- WHAT YOU NEED TO DO
Report the count of lines below in which the string "Blender" occurs; include nothing else.

- TASK INPUT
=======

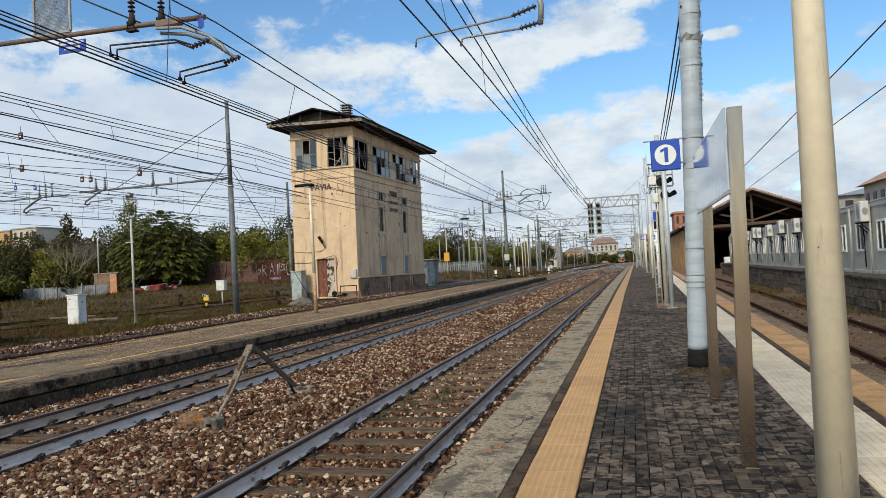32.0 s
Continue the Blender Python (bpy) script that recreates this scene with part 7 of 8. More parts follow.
# yellow hydrant-like marker and point machines
hy = thing("yellow_marker", pose(-21.6, 37.5, YZ - 0.05) @ Matrix.Diagonal((0.55, 0.6, 0.75, 1)), "yellow painted shunting signal in the grass", "signal")
bm = B(); rod(bm, (0, 0, 0), (0, 0, 0.6), 0.09); part("stem", bm, M_RUST, hy)
bm = B(); rod(bm, (0, 0, 0.2), (0, 0, 0.45), 0.11); part("stem_band", bm, M_YELSIGN, hy)
bm = B(); box(bm, -0.32, 0.32, -0.1, 0.1, 0.62, 0.9, 0.04); part("head", bm, M_YELSIGN, hy)
bm = B(); box(bm, -0.4, -0.02, -0.16, 0.1, 0.93, 1.12, 0.04); box(bm, 0.02, 0.3, -0.14, 0.08, 0.91, 1.05, 0.03); part("lamp_case", bm, M_GREYBOX, hy)
bm = B(); disc(bm, (-0.2, -0.17, 1.02), 0.07, 0.07, 0.03, (0, 1, 0)); part("lens", bm, M_BLACK, hy)
for x, y in ((-28.5, 44.5), (-21.5, 49), (-16.9, 37.0)):
    pm = thing("point_lever", pose(x, y, YZ - 0.05), "dark iron point lever in the weeds", "point lever", "point levers")
    bm = B(); box(bm, -0.5, 0.3, -0.25, 0.25, 0, 0.3, 0.04); part("case", bm, M_RUST, pm)
    bm = B(); rod(bm, (0, 0, 0.2), (0.22, 0, 0.7), 0.03); disc(bm, (0.22, 0, 0.72), 0.11, 0.11, 0.1, (0, 1, 0)); part("weight", bm, M_BLACK, pm)
mound = thing("rubble_mound", pose(-15.2, 37.0, YZ - 0.08), "low mound of pale rubble", "rubble")
bm = B(); lathe(bm, [(0.9, 0), (0.75, 0.12), (0.4, 0.32), (0.08, 0.42)], n=11); part("mound_body", bm, M_CONC, mound)
rg = random.Random(31)
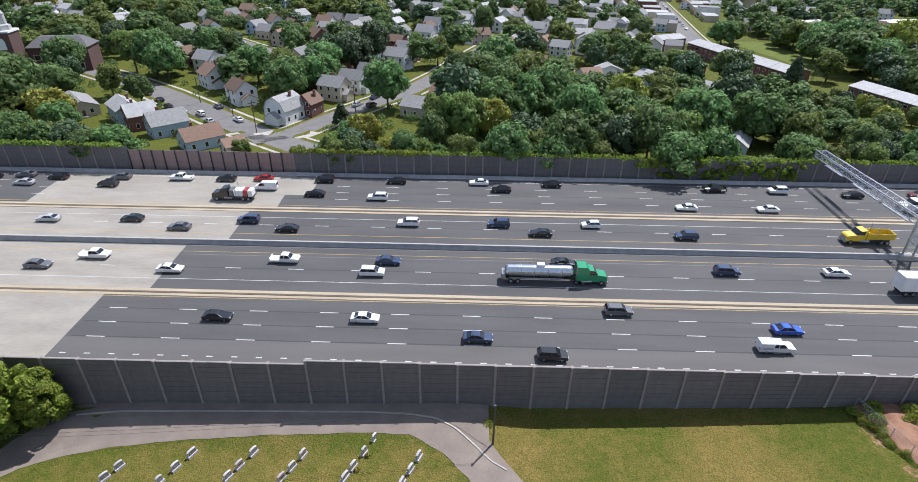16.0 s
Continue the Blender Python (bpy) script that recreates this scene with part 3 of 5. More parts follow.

=======

- EXERCISE SOLUTION
2